In altre occasioni la Cassazione ha stabilito che il lavoratore può chiedere giudizialmente l’accertamento della legittimità di un provvedimento datoriale che ritenga illegittimo, ma questo non lo autorizza a rifiutarsi aprioristicamente e senza un eventuale avallo giudiziario, di eseguire la prestazione lavorativa richiesta, perché egli è tenuto a osservare le disposizioni impartite dall’imprenditore in base all’articolo 1460 del Codice civile. Solo nel caso in cui l’ inadempimento del datore di lavoro sia totale, sarebbe ammissibile il rifiuto (Cassazione, sentenza 9736 del 19 aprile 2018). E ancora ha stabilito che in caso di trasferimento adottato in violazione dell’articolo 2103 Codice civile, l’inadempimento datoriale non legittima in via automatica il rifiuto del lavoratore a eseguire la prestazione.
Esiste quindi un orientamento non del tutto uniforme della Cassazione su questo specifico tema.

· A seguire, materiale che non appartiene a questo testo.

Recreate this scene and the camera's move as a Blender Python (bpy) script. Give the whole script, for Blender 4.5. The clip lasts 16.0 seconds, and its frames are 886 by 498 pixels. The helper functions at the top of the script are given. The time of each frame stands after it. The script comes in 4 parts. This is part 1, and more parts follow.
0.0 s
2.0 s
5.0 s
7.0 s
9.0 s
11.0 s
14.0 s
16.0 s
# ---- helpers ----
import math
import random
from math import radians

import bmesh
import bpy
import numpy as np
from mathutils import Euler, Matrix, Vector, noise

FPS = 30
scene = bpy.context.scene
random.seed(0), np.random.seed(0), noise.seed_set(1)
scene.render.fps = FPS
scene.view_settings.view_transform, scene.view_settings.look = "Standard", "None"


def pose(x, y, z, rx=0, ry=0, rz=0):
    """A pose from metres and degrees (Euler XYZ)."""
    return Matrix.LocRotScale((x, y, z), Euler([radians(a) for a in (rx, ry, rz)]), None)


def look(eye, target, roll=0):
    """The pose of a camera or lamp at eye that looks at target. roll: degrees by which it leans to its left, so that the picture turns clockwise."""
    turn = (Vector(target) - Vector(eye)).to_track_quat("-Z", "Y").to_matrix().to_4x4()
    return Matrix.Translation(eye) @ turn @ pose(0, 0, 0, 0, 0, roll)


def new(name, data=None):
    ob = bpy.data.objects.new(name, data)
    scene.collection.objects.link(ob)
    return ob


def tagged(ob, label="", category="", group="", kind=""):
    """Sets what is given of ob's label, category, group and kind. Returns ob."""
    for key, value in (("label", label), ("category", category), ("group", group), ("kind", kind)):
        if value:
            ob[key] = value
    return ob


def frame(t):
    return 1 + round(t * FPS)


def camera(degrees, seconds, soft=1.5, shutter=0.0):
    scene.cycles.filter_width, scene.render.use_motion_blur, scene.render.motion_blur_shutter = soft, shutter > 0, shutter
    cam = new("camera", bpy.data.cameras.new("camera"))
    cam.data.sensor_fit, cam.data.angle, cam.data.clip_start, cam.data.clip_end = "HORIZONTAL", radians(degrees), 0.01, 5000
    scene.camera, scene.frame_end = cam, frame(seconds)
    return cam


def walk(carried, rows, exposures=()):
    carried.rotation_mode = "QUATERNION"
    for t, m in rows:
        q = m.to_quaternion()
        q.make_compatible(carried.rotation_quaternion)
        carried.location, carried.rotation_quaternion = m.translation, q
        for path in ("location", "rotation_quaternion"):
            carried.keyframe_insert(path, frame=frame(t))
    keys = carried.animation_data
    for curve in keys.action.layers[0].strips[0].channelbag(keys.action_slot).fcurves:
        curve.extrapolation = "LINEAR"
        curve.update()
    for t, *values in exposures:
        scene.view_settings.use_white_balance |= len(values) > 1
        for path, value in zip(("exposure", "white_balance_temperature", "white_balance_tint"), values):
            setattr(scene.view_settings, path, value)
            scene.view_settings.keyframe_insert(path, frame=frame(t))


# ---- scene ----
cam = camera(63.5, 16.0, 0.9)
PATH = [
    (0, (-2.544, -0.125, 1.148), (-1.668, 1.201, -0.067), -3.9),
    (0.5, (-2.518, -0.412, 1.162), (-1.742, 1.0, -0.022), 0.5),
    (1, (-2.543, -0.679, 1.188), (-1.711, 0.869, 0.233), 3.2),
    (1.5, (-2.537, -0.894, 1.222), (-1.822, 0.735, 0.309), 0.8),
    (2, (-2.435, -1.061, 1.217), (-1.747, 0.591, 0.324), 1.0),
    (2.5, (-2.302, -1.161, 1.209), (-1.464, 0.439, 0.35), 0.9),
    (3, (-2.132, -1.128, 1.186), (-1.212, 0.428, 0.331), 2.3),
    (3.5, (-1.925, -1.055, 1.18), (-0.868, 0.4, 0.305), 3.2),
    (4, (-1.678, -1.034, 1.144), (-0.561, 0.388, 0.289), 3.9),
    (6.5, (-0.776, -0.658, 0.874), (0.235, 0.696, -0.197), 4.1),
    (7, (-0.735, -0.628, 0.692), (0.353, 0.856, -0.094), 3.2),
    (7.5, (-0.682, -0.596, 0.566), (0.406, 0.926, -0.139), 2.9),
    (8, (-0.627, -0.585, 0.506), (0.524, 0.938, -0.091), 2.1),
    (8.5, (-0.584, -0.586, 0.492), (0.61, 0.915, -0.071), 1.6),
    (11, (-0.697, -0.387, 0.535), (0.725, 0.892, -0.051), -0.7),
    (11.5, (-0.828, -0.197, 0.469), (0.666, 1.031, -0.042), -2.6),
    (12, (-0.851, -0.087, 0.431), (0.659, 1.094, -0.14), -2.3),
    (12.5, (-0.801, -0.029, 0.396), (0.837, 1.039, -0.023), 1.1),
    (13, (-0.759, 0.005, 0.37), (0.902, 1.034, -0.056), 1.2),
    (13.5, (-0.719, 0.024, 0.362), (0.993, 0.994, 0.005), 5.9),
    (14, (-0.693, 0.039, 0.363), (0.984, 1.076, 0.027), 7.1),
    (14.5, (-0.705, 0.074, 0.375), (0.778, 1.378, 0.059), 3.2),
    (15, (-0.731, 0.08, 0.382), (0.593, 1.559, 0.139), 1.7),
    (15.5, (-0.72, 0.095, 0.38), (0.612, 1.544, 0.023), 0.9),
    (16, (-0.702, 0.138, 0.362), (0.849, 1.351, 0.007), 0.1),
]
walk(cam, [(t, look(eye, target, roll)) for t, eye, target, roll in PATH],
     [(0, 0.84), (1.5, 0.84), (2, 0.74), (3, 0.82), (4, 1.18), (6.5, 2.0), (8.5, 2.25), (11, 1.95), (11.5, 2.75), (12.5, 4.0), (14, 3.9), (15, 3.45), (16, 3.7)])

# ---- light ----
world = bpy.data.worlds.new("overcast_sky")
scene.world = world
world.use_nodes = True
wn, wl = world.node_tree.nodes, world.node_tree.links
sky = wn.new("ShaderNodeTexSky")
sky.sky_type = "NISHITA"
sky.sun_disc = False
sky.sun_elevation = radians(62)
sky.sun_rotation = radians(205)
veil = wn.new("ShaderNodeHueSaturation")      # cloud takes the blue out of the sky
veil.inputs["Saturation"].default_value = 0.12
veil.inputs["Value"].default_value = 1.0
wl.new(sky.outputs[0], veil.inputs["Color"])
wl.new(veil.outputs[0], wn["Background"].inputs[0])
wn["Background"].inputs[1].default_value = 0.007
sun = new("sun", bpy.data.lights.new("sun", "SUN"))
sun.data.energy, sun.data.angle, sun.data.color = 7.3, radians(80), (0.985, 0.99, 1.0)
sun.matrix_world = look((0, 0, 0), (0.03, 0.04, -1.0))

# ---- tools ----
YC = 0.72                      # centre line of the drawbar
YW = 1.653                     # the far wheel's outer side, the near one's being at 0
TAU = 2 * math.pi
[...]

È allora consigliabile una attenta valutazione della fattispecie prima di adottare provvedimenti espulsivi, considerando sia un’eventuale inadempimento datoriale, sia il limite della buona fede nella condotta del lavoratore, con la valutazione comparativa sopra indicata. Il principio generale resta quello secondo cui il dipendente è soggetto al potere gerarchico, organizzativo e disciplinare del datore di lavoro: salvo le eccezioni indicate, il lavoratore non può in autonomia decidere quale ordine sia legittimo eseguire e quale no, in assenza di una adeguata verifica giudiziale.
LE PRONUNCE
1 Licenziamento
Inadempimento legittimo
In tema di licenziamento disciplinare, qualora il comportamento addebitato al lavoratore, consistente nel rifiuto di rendere la prestazione secondo determinate modalità, sia giustificato dall’accertata illegittimità dell’ordine datoriale e dia luogo pertanto a una legittima eccezione di inadempimento, il fatto contestato deve ritenersi insussistente perché privo del carattere dell’illiceità, con conseguente applicazione della tutela reintegratoria attenuata, prevista dalla legge 300/1970, art. 18, comma 4, modificato dalla legge 92/2012.

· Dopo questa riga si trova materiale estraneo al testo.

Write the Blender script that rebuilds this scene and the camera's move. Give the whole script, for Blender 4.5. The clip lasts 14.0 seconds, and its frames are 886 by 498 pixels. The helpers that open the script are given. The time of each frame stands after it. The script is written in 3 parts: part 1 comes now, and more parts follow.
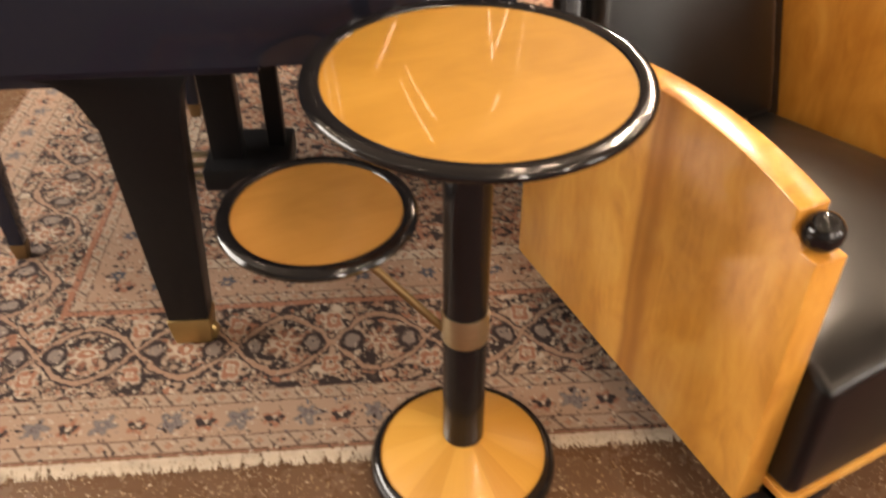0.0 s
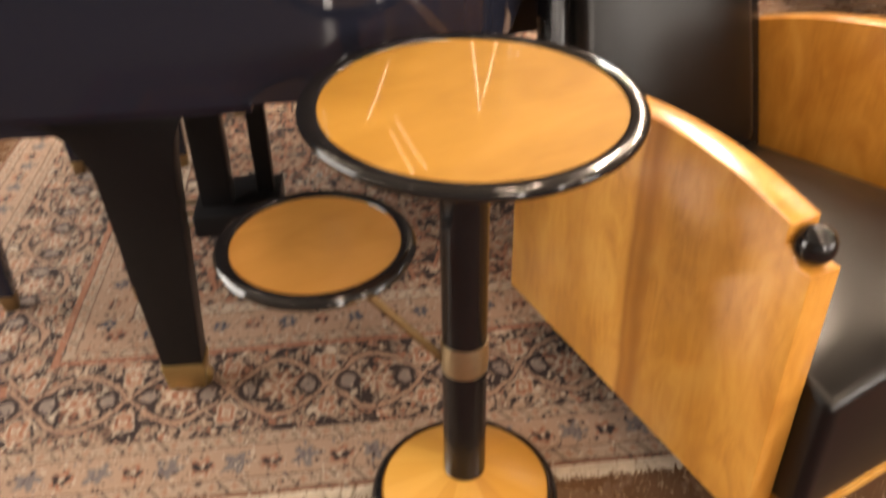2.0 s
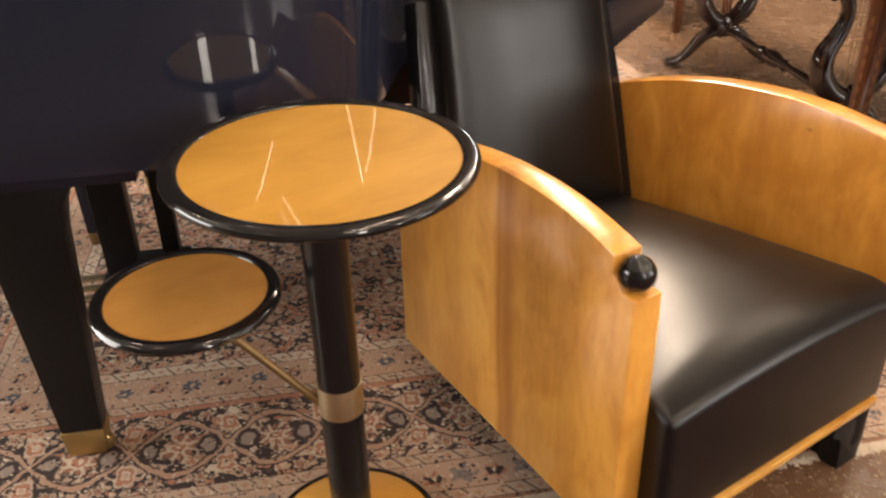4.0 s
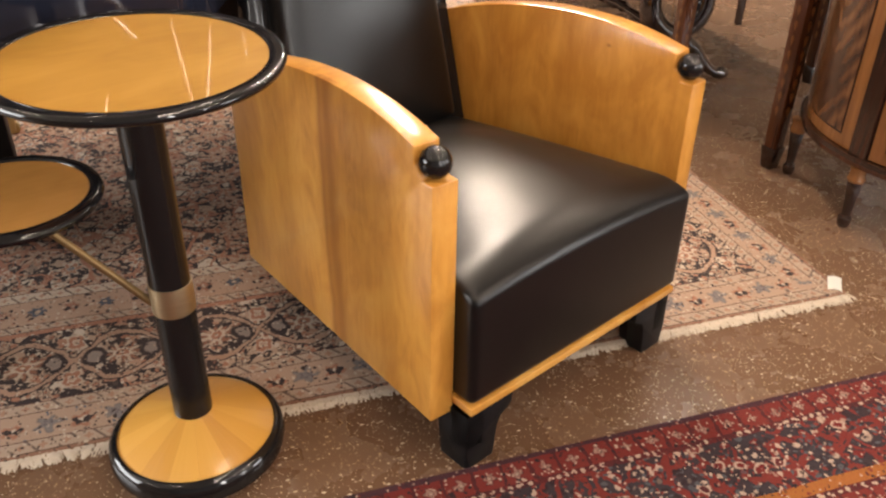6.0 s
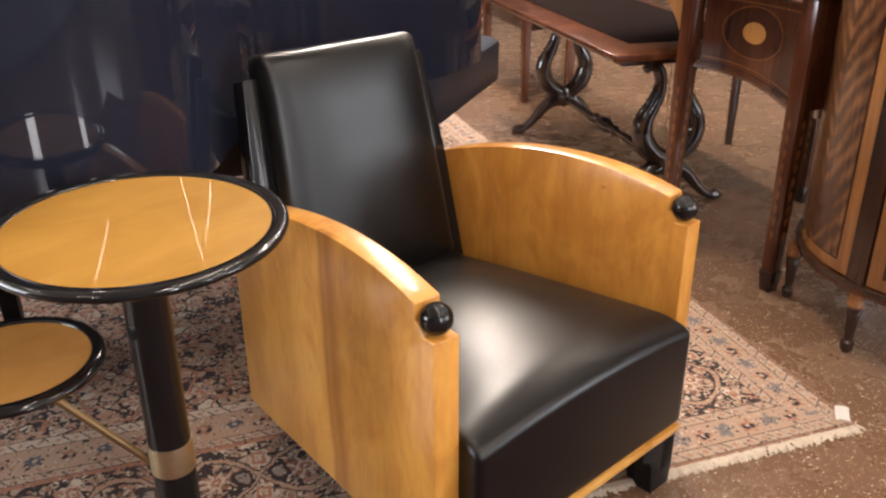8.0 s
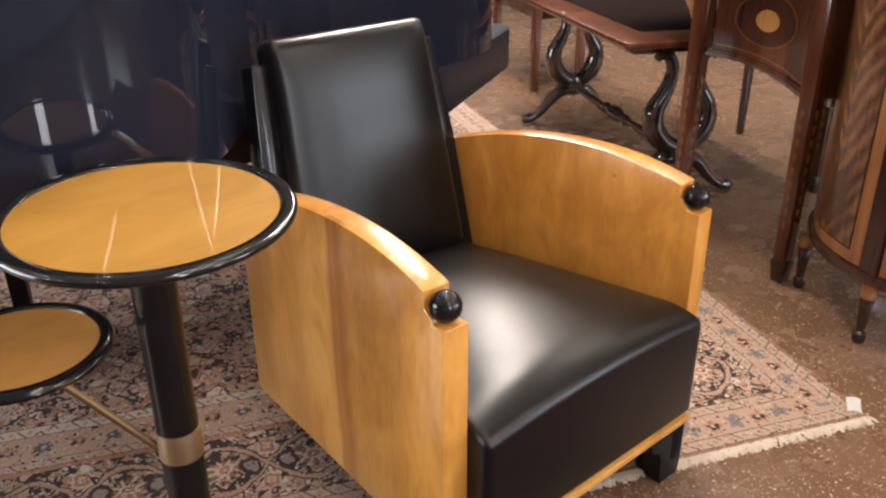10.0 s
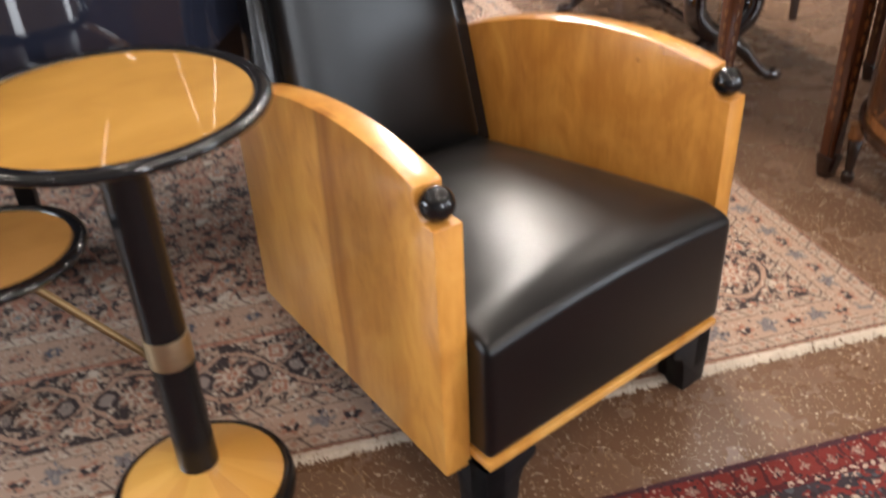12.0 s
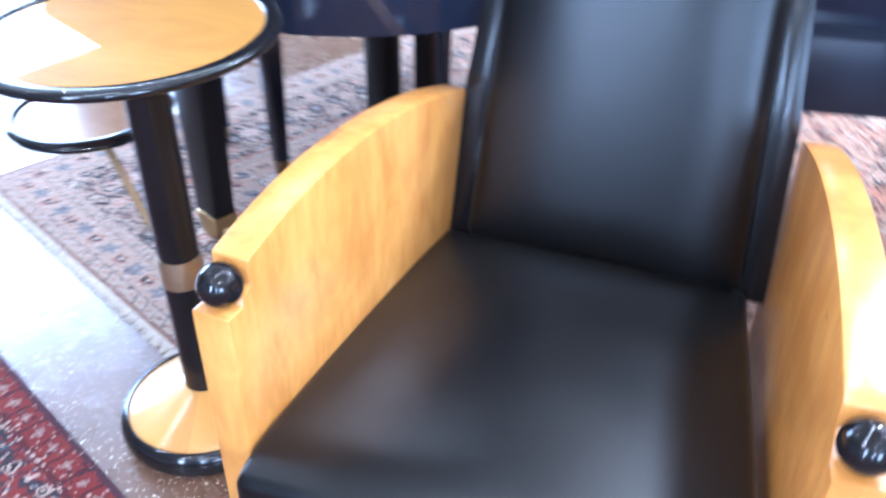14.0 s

Cassazione, ordinanza 26197 del 6 settembre 2022
2 Trasferimento/1
Il rifiuto va giustificato
A nche qualora si ritenga che il trasferimento del lavoratore sia stato disposto in violazione all’articolo 2103 del Codice civile, l’inadempimento datoriale non legittima in via automatica il rifiuto del lavoratore di eseguire la prestazione. Trova infatti applicazione il disposto dell’articolo 1460 del Codice civile, secondo il quale la parte adempiente potrà rifiutarsi di eseguire la prestazione a proprio carico solo ove tale rifiuto risulti non contrario a buona fede e correttezza.
Cassazione, ordinanza 4404 del 10 febbraio 2022
3 Trasferimento/2
Non legittima a non lavorare
Nell’ambito del rapporto di lavoro subordinato, nel caso di trasferimento adottato in violazione dell’articolo 2103 del Codice civile, l’inadempimento datoriale non legittima in via automatica il rifiuto del lavoratore a eseguire la prestazione lavorativa. Perché possa ravvisarsi la proporzionalità con l’inadempimento datoriale, il rifiuto di assumere il servizio presso la sede di lavoro assegnata deve essere accompagnato da una seria, concreta ed effettiva disponibilità a prestare servizio presso la sede originaria.

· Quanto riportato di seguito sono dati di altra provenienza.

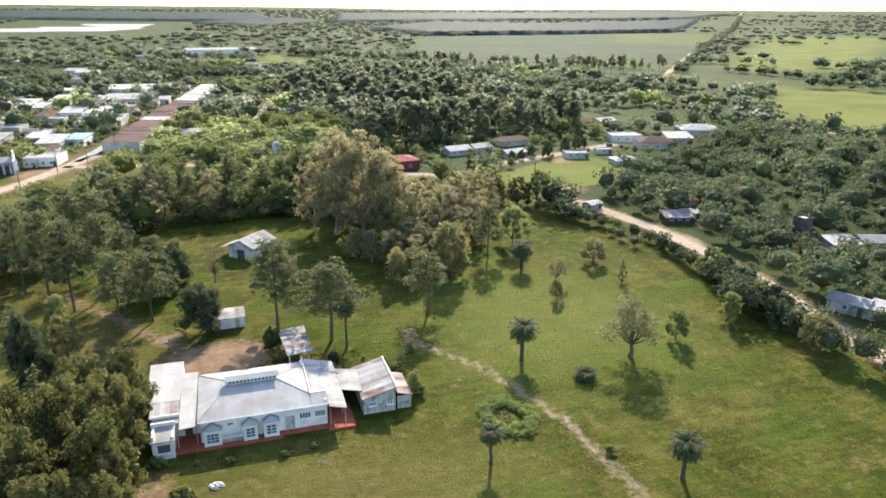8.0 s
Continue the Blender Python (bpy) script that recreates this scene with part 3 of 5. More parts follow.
# the pine clump on the drive
for x, y, tall, wide, seed in ((-56, 163, 18, 1.0, 1), (-50, 158, 19, 1.0, 2), (-44, 163, 20, 1.0, 0), (-38, 157, 21, 1.0, 1), (-27, 158, 19.5, 1.0, 2), (-22, 152, 17, 1.0, 0), (-16, 152, 15, 1.0, 1), (-60, 172, 16, 1.0, 0), (-50, 173, 18, 1.0, 1), (-41, 176, 20, 1.0, 2), (-30, 175, 20, 1.0, 0)):
    plant("pine", x, y, tall, wide, seed, group="pines along the drive")
for x, y, tall in ((91.5, 252, 5.5), (100, 262, 5.0), (114, 265, 4.6), (119.5, 268, 4.2), (126.5, 273, 4.8), (132.6, 270, 6.6), (147, 282, 6.4), (153, 283, 6.0), (157.5, 284.5, 5.0)):
    plant("round", x, y, tall, 0.85, int(x) % 2, fine=0, label="clipped round-headed dark tree by the road", group="clipped trees along the east road")
plant("round", -17, 153, 11, 1.15, 1)
plant("round", -13.5, 160, 9.5, 1.0, 0)
for kind, x, y, tall, wide in (("gum", -97, 284, 13, 1.9), ("bright", -113, 297, 11, 1.2), ("leafy", -122, 292, 12, 1.3), ("leafy", -104, 282, 9, 1.2), ("bright", -101, 300, 9, 1.2), ("bright", -130, 282, 11, 1.2)):
    plant(kind, x, y, tall, wide, 0, fine=0, group="trees behind the white wall")
for i, (x, y, tall) in enumerate(((-113, 231.4, 3.4), (-110.4, 234.4, 4.2), (-104.6, 241.6, 4.6), (-102.4, 244.2, 3.2), (-100.4, 247.4, 3.8), (-97.6, 250.9, 3.6), (-96, 252.6, 3.4), (-93.4, 256.4, 2.6), (-90.8, 260.2, 4.4), (-89.2, 262.4, 4), (-86.6, 265.8, 3.2), (-84, 269, 3))):
    plant("leafy" if i % 3 else "round", x, y, tall, 0.85, i % 2, fine=0, label="small round-headed green tree against the white wall", group="small trees along the white wall")
# dark pines in the wood beyond the wall
for x, y, tall in ((-164, 258, 15), (-158, 262, 17), (-152, 267, 18), (-157, 270, 17), (-148, 272, 16), (-186, 238, 14), (-180, 242, 15), (-174, 247, 15.5), (-178, 251, 14), (-168, 254, 13)):
    plant("pine", x, y, tall, 1.3, int(x) % 3, fine=0, group="dark pines beyond the white wall")
# the tall gums east of the barn
for x, y, tall, wide, seed in ((28.5, 187, 29.5, 0.8, 0), (35.5, 183, 30.5, 0.85, 1), (32, 193, 27, 0.85, 2), (40.5, 178, 26, 0.8, 2), (44.5, 172, 20, 0.85, 1), (42, 188, 24, 0.85, 0), (23, 192, 21, 0.9, 2), (49.5, 178, 16, 1.0, 0), (56, 173, 16.5, 1.0, 2), (61, 180, 17, 1.0, 1), (50, 167, 14.5, 1.0, 1), (43, 162, 11.5, 1.0, 2), (68, 187, 16, 1.0, 2), (76, 196, 13, 1.1, 1), (55, 186, 15, 1.0, 0)):
    plant("gum", x, y, tall, wide, seed, group="gums east of the barn")


def palm(x, y, tall, wide, seed):
    rng = random.Random(seed)
    ob = root("palm_tree", x, y, 0, rng.uniform(0, 360))
    top = tall - 1.9 * wide
    b = Build()
    rings = 9
    b.tube([(0.05 * math.sin(i), 0, -0.2 + (top + 0.3) * i / rings) for i in range(rings + 1)], [(0.5 if i == 0 else 0.34 + 0.05 * (i % 2) + 0.2 * (i > rings - 2)) * wide for i in range(rings + 1)], 9)
    b.put("trunk", DARK_BARK, ob)
    v, f = [], []
    for i in range(66):
        a, lift = 2.4 * i, radians(-50 + 125 * (i / 66) ** 0.9 + rng.uniform(-8, 8))
        length = wide * rng.uniform(2.4, 3.1)
        d, side = Vector((math.cos(a), math.sin(a), 0)), Vector((-math.sin(a), math.cos(a), 0))
        p, e = Vector((0, 0, top)) + d * 0.25, lift
        for k in range(9):
            step = length / 9
            q = p + d * math.cos(e) * step + Vector((0, 0, math.sin(e) * step))
            w = 0.42 * wide * (0.5 + 0.8 * math.sin(math.pi * (k + 1) / 10.5))
            for s in (-1, 1):
                n = len(v)
                out = side * (s * w) + d * 0.16 - Vector((0, 0, 0.16 * wide))
                v += [tuple(p), tuple(p + (q - p) * 0.8), tuple(p + (q - p) * 0.95 + out), tuple(p + (q - p) * 0.45 + out)]
                f.append([n, n + 1, n + 2, n + 3])
            p, e = q, e - 0.15
    crown = new("crown", mesh_of("crown", v, [np.array(f)], PALM_LEAF))
    crown.parent = ob
    return tagged(ob, "stout palm with arching dark green fronds on grass", "palm tree", "palms on the paddock")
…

Corte d’Appello Roma, sentenza 712 del 23 febbraio 2021
4 Trasferimento/3
Può essere nullo
Il provvedimento del datore di lavoro di trasferimento di sede di un lavoratore, che non sia adeguatamente giustificato a norma dell’articolo 2103 del Codice civile e che non rispetti le obbligazioni assunte in sede sindacale, determina la nullità dello stesso e integra un inadempimento parziale del contratto di lavoro: la mancata ottemperanza allo stesso provvedimento da parte del lavoratore trova giustificazione sia quale attuazione di un’eccezione di inadempimento, sia sulla base del rilievo che gli atti nulli non producono effetti.